New allegations surfaced in May 2016, when retired Catholic priest Barry McGrory publicly admitted that he sexually abused three young parishioners at Ottawa's Holy Cross Parish in the 1970s and ’80s. This also occurred under Plourde's tenure as archbishop of the Ottawa diocese. These allegations were reported by The Ottawa Citizen, including McGrory's claims that Plourde was aware of the abuse occurring within his diocese. While McGrory was convicted of multiple counts of sexual assault in 2019, it is unclear whether his specific 2016 claims were tested in court, but were not refuted by the diocese.

Also in 2016--more than 35 years after this series of criminal acts took place--the Ottawa archdiocese and its current archbishop publicly acknowledged "the enormity of evil" in connection to the cases, but have remained mute on Plourde's knowledge of the abuses that occurred under his watch.
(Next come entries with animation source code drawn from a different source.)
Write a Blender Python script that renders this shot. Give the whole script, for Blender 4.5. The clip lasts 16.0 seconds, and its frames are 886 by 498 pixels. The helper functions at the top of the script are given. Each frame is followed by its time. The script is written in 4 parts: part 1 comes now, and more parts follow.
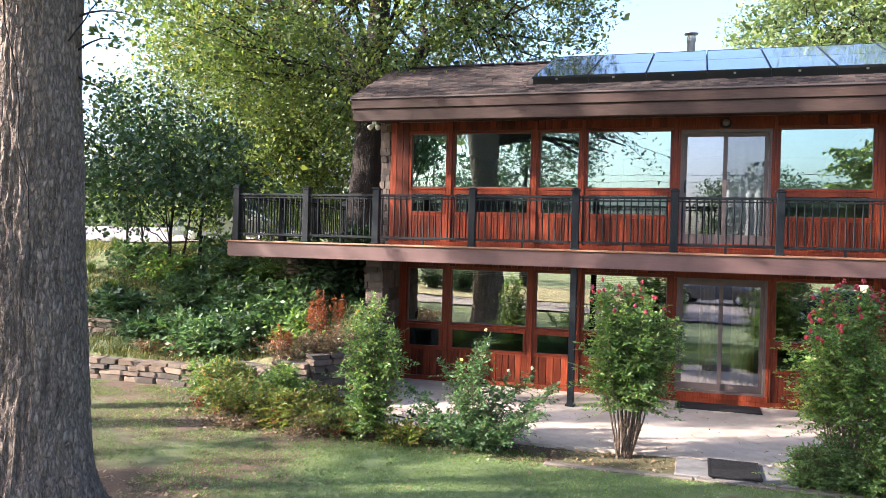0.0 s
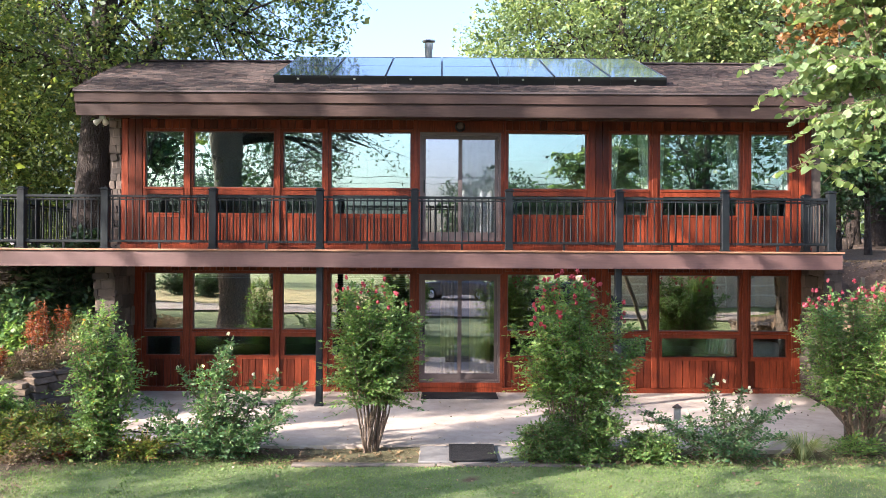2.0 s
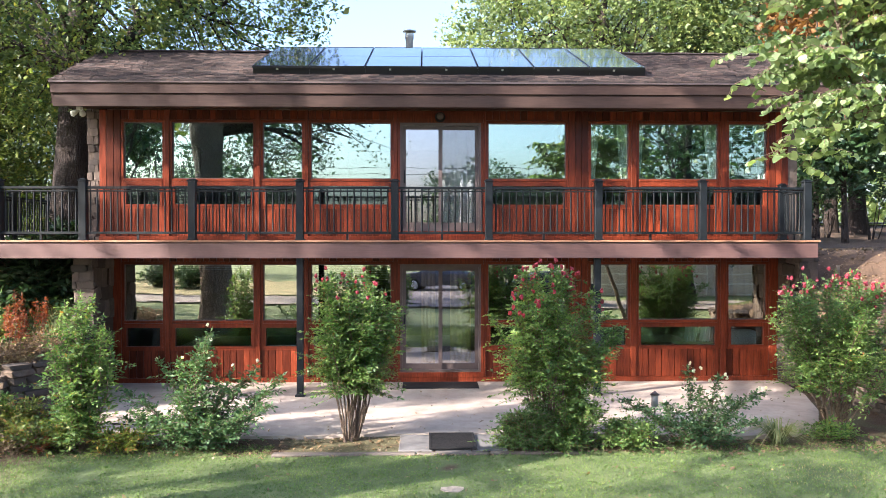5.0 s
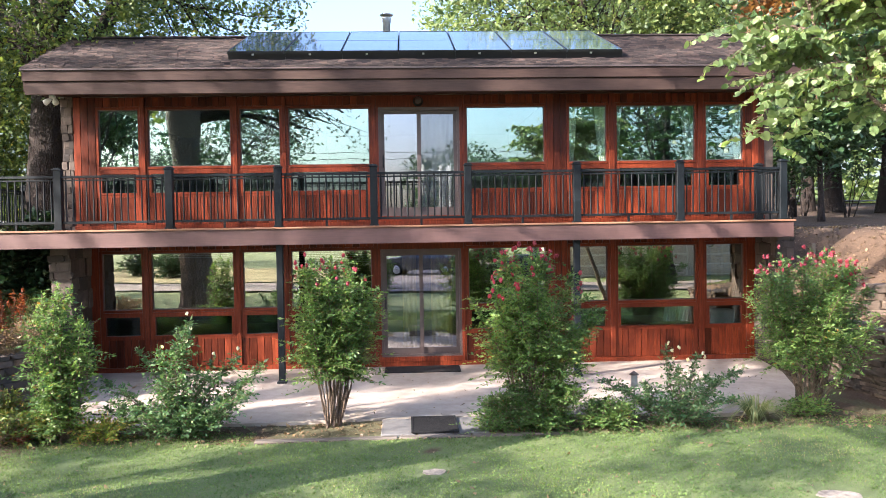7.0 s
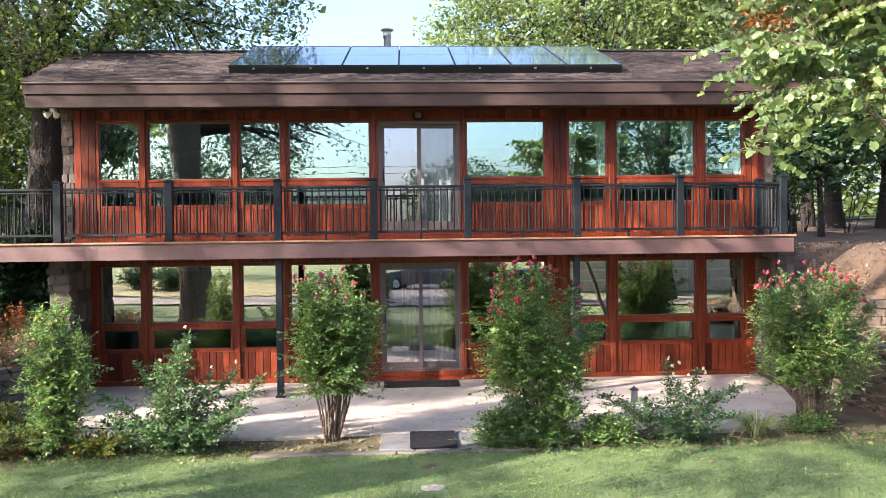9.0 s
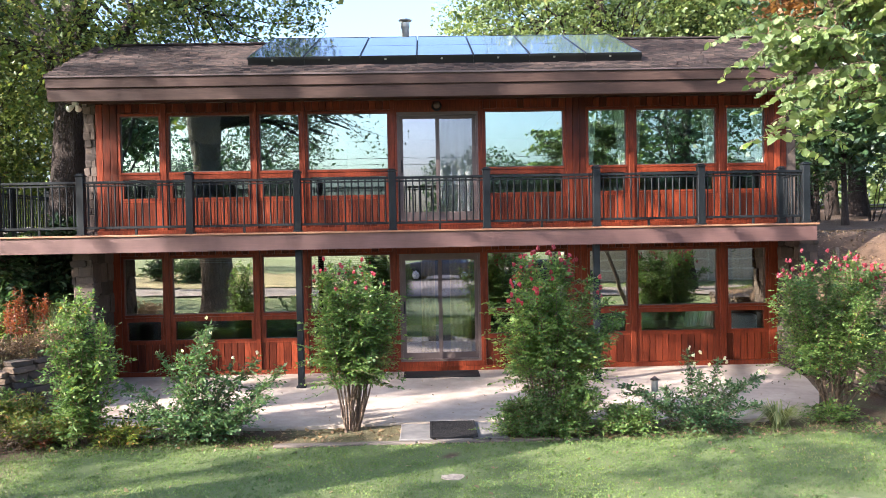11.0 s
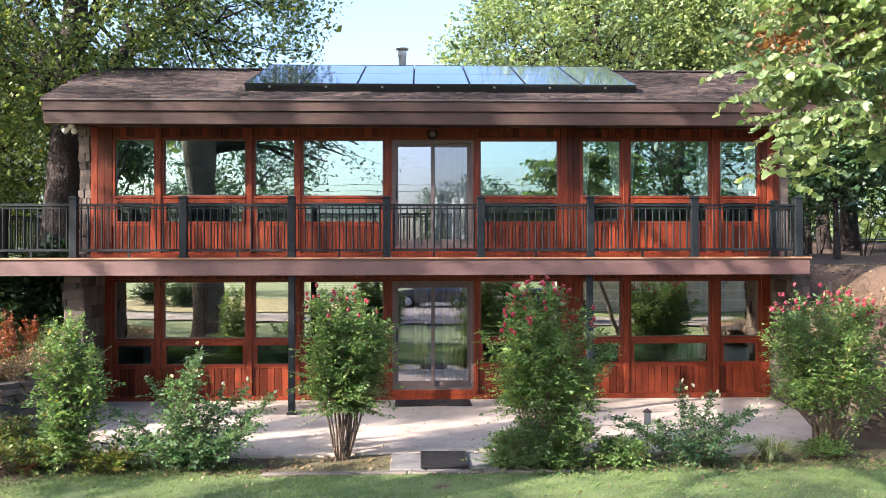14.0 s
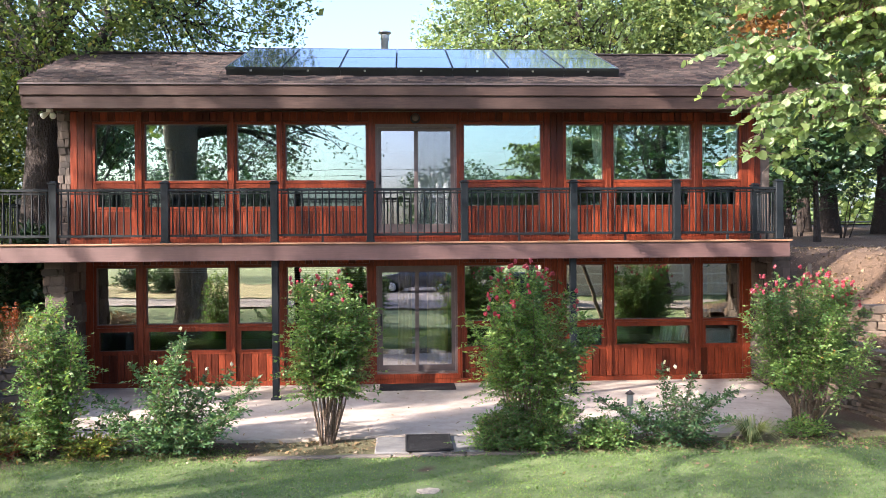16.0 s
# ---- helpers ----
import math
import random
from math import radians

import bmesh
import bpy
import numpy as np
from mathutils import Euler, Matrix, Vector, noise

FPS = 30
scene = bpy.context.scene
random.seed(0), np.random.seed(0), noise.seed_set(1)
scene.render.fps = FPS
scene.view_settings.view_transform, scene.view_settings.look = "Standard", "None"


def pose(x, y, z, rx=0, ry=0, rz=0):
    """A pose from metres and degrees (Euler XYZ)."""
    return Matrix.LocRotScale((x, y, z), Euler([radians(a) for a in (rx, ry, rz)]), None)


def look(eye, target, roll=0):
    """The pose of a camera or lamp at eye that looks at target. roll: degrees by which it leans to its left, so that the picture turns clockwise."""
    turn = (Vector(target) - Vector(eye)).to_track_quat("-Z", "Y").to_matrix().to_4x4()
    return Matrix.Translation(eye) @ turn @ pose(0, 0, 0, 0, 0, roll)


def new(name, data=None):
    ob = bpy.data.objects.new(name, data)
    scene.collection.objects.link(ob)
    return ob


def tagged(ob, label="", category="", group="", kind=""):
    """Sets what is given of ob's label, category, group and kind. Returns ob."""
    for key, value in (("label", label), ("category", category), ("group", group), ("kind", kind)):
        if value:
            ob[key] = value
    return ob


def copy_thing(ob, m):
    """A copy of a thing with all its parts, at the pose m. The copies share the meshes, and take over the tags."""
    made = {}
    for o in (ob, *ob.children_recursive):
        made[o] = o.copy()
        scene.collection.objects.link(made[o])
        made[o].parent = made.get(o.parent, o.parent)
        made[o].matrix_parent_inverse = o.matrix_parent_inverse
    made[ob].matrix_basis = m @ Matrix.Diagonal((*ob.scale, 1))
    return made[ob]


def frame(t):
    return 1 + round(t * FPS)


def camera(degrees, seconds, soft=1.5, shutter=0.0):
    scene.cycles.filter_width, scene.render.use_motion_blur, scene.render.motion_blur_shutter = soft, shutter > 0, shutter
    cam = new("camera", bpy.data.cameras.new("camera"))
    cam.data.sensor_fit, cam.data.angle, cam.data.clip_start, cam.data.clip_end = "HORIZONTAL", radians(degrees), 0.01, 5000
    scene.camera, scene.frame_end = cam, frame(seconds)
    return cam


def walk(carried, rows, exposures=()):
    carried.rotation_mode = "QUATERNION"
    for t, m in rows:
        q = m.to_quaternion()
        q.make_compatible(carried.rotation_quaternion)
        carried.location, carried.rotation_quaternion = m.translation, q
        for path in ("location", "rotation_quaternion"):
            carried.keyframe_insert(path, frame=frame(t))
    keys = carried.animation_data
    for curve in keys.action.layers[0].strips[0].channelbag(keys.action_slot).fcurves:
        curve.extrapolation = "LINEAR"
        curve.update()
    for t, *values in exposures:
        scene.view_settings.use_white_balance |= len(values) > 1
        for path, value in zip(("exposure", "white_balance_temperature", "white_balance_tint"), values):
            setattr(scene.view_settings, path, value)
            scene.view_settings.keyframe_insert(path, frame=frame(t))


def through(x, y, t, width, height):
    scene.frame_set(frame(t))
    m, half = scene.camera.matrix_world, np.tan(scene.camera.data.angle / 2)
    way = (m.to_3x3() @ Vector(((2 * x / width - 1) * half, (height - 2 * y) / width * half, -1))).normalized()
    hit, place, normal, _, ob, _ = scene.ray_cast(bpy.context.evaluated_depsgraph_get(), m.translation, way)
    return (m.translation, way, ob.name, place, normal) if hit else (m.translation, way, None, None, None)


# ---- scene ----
# ---- camera and walk ----
cam = camera(58.1, 16.0, soft=0.5)
PATH = [
    (0, (-0.507, -15.795, 2.595), (-1.108, -13.887, 2.582), 1.6),
    (0.5, (-0.49, -15.804, 2.606), (-0.83, -13.834, 2.621), 1.0),
    (1, (-0.441, -15.779, 2.57), (-0.555, -13.782, 2.591), 0.9),
    (1.5, (-0.493, -15.786, 2.553), (-0.533, -13.787, 2.565), 0.6),
    (2, (-0.391, -15.782, 2.56), (-0.384, -13.782, 2.562), 0.3),
    (2.5, (-0.393, -15.8, 2.561), (-0.372, -13.8, 2.555), 0.1),
    (3, (-0.364, -15.8, 2.543), (-0.319, -13.8, 2.532), 0.2),
    (3.5, (-0.321, -15.801, 2.551), (-0.273, -13.802, 2.534), 0.6),
    (4, (-0.315, -15.821, 2.542), (-0.285, -13.822, 2.534), 0.3),
    (6.5, (-0.304, -15.818, 2.555), (-0.219, -13.821, 2.499), -0.8),
    (7, (-0.265, -15.84, 2.553), (-0.176, -13.843, 2.492), -0.9),
    (7.5, (-0.257, -15.832, 2.546), (-0.17, -13.834, 2.495), -0.8),
    (8, (-0.268, -15.848, 2.547), (-0.179, -13.85, 2.503), -0.9),
    (8.5, (-0.253, -15.828, 2.548), (-0.163, -13.83, 2.517), -0.9),
    (9, (-0.261, -15.817, 2.547), (-0.171, -13.819, 2.522), -0.7),
    (11.5, (-0.249, -15.815, 2.534), (-0.217, -13.816, 2.485), -1.0),
    (12, (-0.265, -15.821, 2.54), (-0.23, -13.822, 2.498), -0.6),
    (12.5, (-0.273, -15.824, 2.552), (-0.234, -13.825, 2.517), -0.2),
    (13, (-0.259, -15.824, 2.555), (-0.211, -13.824, 2.537), -0.2),
    (13.5, (-0.265, -15.797, 2.562), (-0.209, -13.797, 2.574), -0.3),
    (14, (-0.266, -15.801, 2.553), (-0.207, -13.802, 2.574), -0.1),
    (14.5, (-0.253, -15.806, 2.551), (-0.181, -13.807, 2.555), -0.1),
    (15, (-0.262, -15.804, 2.541), (-0.18, -13.806, 2.537), -0.1),
    (15.5, (-0.254, -15.81, 2.557), (-0.163, -13.812, 2.545), -0.1),
    (16, (-0.262, -15.808, 2.542), (-0.163, -13.811, 2.525), -0.4),
]
walk(cam, [(t, look(eye, target, roll)) for t, eye, target, roll in PATH], [(0, 2.25, 5500, 15), (16, 2.25, 5500, 15)])

# ---- world, sun, exposure ----
SUN = Vector((-0.80, -0.40, 0.46)).normalized()
world = bpy.data.worlds.new("sky")
scene.world = world
world.use_nodes = True
wn = world.node_tree
wn.nodes.clear()
w_out = wn.nodes.new("ShaderNodeOutputWorld")
w_bg = wn.nodes.new("ShaderNodeBackground")
w_sky = wn.nodes.new("ShaderNodeTexSky")
w_sky.sky_type = "NISHITA"
w_sky.sun_disc = False
w_sky.sun_elevation = math.asin(SUN.z)
w_sky.sun_rotation = math.atan2(SUN.x, SUN.y)
w_sky.air_density, w_sky.dust_density, w_sky.ozone_density = 1.0, 4.5, 0.8
w_bg.inputs["Strength"].default_value = 0.13
wn.links.new(w_sky.outputs[0], w_bg.inputs[0])
wn.links.new(w_bg.outputs[0], w_out.inputs[0])
sun = new("sun", bpy.data.lights.new("sun", "SUN"))
sun.data.energy, sun.data.angle, sun.data.color = 5.0, radians(0.55), (1.0, 0.83, 0.63)
sun.matrix_world = look((0, 0, 30), Vector((0, 0, 30)) - SUN)

# ---- materials ----


def material(name, build, rough=0.7, metal=0.0):
    m = bpy.data.materials.new(name)
    m.use_nodes = True
    t = m.node_tree
    b = t.nodes["Principled BSDF"]
    b.inputs["Roughness"].default_value, b.inputs["Metallic"].default_value = rough, metal
    build(t, b)
    return m


def node(t, kind, **values):
    n = t.nodes.new(kind)
    for k, v in values.items():
        n.inputs[k].default_value = v
    return n


def coords(t, stretch=(1, 1, 1)):
    c, p = t.nodes.new("ShaderNodeTexCoord"), t.nodes.new("ShaderNodeMapping")
    p.inputs["Scale"].default_value = stretch
    t.links.new(c.outputs["Object"], p.inputs[0])
    return p.outputs[0]


def world_coords(t, stretch=(1, 1, 1)):
    c, p = t.nodes.new("ShaderNodeNewGeometry"), t.nodes.new("ShaderNodeMapping")
    p.inputs["Scale"].default_value = stretch
    t.links.new(c.outputs["Position"], p.inputs[0])
    return p.outputs[0]


def noise_of(t, where, scale, detail=5.0, rough=0.6):
    n = node(t, "ShaderNodeTexNoise", Scale=scale, Detail=detail, Roughness=rough)
    t.links.new(where, n.inputs["Vector"])
    return n.outputs["Fac"]


def ramp(t, fac, stops):
    r = t.nodes.new("ShaderNodeValToRGB")
    e = r.color_ramp.elements
    while len(e) < len(stops):
        e.new(0.5)
    for el, (at, col) in zip(e, stops):
        el.position, el.color = at, (*col, 1)
    t.links.new(fac, r.inputs[0])
    return r.outputs[0]


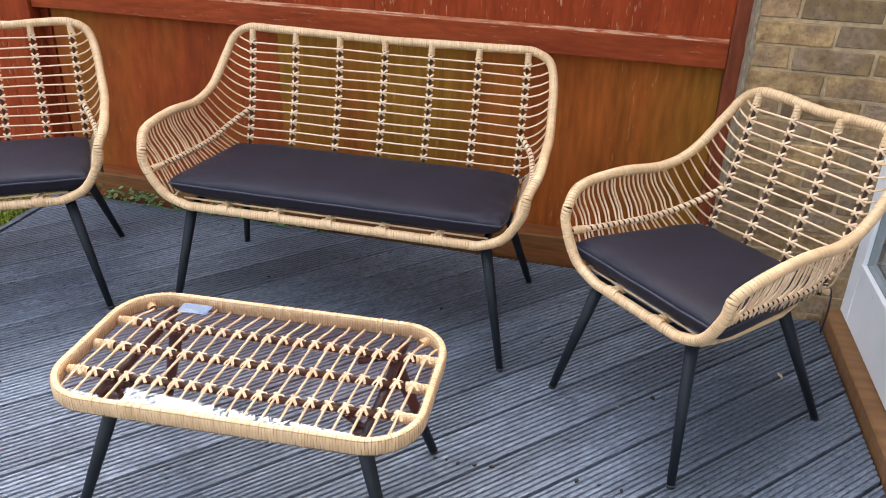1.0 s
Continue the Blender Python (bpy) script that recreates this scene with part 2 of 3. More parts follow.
def spline(points, n=8):
    """Points along a smooth curve through the given points."""
    p = [Vector(q) for q in points]
    p = [2 * p[0] - p[1], *p, 2 * p[-1] - p[-2]]
    out = []
    for i in range(1, len(p) - 2):
        a, b, c, d = p[i - 1:i + 3]
        for k in range(n):
            s = k / n
            out.append(0.5 * (2 * b + (c - a) * s + (2 * a - 5 * b + 4 * c - d) * s * s + (3 * b - a - 3 * c + d) * s ** 3))
    return out + [p[-2]]


def even(points, step, closed=False):
    """Points at even steps along a polyline."""
    p = [Vector(q) for q in points] + ([Vector(points[0])] if closed else [])
    run = [0.0]
    for a, b in zip(p, p[1:]):
        run.append(run[-1] + (b - a).length)
    n = max(2, round(run[-1] / step))
    out, j = [], 0
    for k in range(n if closed else n + 1):
        s = run[-1] * k / n
        while j < len(run) - 2 and run[j + 1] < s:
            j += 1
        out.append(p[j].lerp(p[j + 1], (s - run[j]) / max(run[j + 1] - run[j], 1e-9)))
    return out


def across(t):
    """Two unit vectors at right angles to t."""
    up = Vector((0, 0, 1)) if abs(t.z) < 0.9 else Vector((0, 1, 0))
    a = t.cross(up).normalized()
    return a, t.cross(a).normalized()


def tube(pile, points, r0, r1=None, sides=8, closed=False, caps=True):
    """A round bar along the points, tapering from r0 to r1."""
    r1 = r0 if r1 is None else r1
    p, n = [Vector(q) for q in points], len(points)
    verts, faces = [], []
    for i, q in enumerate(p):
        t = (p[(i + 1) % n] - p[i - 1]) if closed else (p[min(i + 1, n - 1)] - p[max(i - 1, 0)])
        a, b = across(t.normalized())
        r = r0 + (r1 - r0) * i / max(n - 1, 1)
        verts += [q + r * (math.cos(2 * math.pi * k / sides) * a + math.sin(2 * math.pi * k / sides) * b) for k in range(sides)]
    for i in range(n if closed else n - 1):
        j = (i + 1) % n
        faces += [(i * sides + k, i * sides + (k + 1) % sides, j * sides + (k + 1) % sides, j * sides + k) for k in range(sides)]
    if caps and not closed:
        faces += [tuple(range(sides))[::-1], tuple(range((n - 1) * sides, n * sides))]
    pile.add(verts, faces)


def band(pile, c, t, r, width, tilt=0.0, sides=10, squash=(1, 1)):
    """One turn of flat cane wound round a bar: a short ring with rounded edges."""
    a, b = across(t)
    t = (t + a * tilt).normalized()
    verts, faces = [], []
    for off, k in ((-0.5, 0.952), (-0.32, 1.0), (0.32, 1.0), (0.5, 0.952)):
        for s in range(sides):
            g = 2 * math.pi * s / sides
            w = a * (math.cos(g) * squash[0]) + b * (math.sin(g) * squash[1])
            verts.append(c + r * k * w + t * (off * width))
            if tilt:
                verts[-1] = verts[-1] + t * (tilt * r * math.cos(g))
    for i in range(3):
        faces += [(i * sides + k, i * sides + (k + 1) % sides, (i + 1) * sides + (k + 1) % sides, (i + 1) * sides + k) for k in range(sides)]
    pile.add(verts, faces)


def wound(pile, points, r, step=0.0088, tilt=0.12, closed=False, fill=1.0, squash=(1, 1), sides=10):
    """Cane wound turn by turn along a bar."""
    p = even(points, step, closed)
    n = len(p)
    for i, q in enumerate(p):
        t = (p[(i + 1) % n] - p[i - 1]) if closed else (p[min(i + 1, n - 1)] - p[max(i - 1, 0)])
        band(pile, q, t.normalized(), r * random.uniform(0.982, 1.02), step * fill * random.uniform(0.955, 1.05), tilt + random.uniform(-0.04, 0.04), sides, squash)


def spiral(pile, points, r, step=0.0085, fill=0.96, sides=12):
    """One unbroken strip of cane wound in a spiral along a bar."""
    p = [Vector(q) for q in points]
    length = sum((b - a).length for a, b in zip(p, p[1:]))
    n = max(2, round(length / step * sides))
    p = even(p, length / n)
    verts = []
    for i, q in enumerate(p):
        t = (p[min(i + 1, len(p) - 1)] - p[max(i - 1, 0)]).normalized()
        a, b = across(t)
        g = 2 * math.pi * i / sides
        w = a * math.cos(g) + b * math.sin(g)
        verts += [q + w * (r * k) + t * (off * step * fill) for off, k in ((-0.5, 0.93), (-0.28, 1.0), (0.28, 1.0), (0.5, 0.93))]
    pile.add(verts, [(4 * i + k, 4 * i + k + 1, 4 * i + k + 5, 4 * i + k + 4) for i in range(len(p) - 1) for k in range(3)])


def lash(pile, c, along, out, size=0.0158):
    """A cross of two flat cane strips tied over the place where two bars meet, on both faces."""
    along, out = along.normalized(), out.normalized()
    side = along.cross(out).normalized()
    for face in (1, -1):
        for slant in (1, -1):
            d = (side * 0.80 + along * 0.72 * slant).normalized()
            e = d.cross(out).normalized()
            verts = []
            for k, lift in ((-1, 0.001), (-0.62, 0.0070), (-0.2, 0.0098), (0.2, 0.0098), (0.62, 0.0070), (1, 0.001)):
                for w in (-0.0029, 0.0029):
                    verts.append(c + d * (k * size) + e * w + out * (face * (lift + 0.0012 * slant)))
            pile.add(verts, [(2 * q, 2 * q + 1, 2 * q + 3, 2 * q + 2) for q in range(5)])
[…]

To this date, the Ottawa archdiocese refuses to comment on or confirm the total number of sexual abuse cases before the courts in which it is named as defendant. The diocese remains among those in Canada that have, to date, not followed the example set in 2023 by the Jesuits of Canada, which published a list of those in its ranks credibly accused of sexual abuse of minors.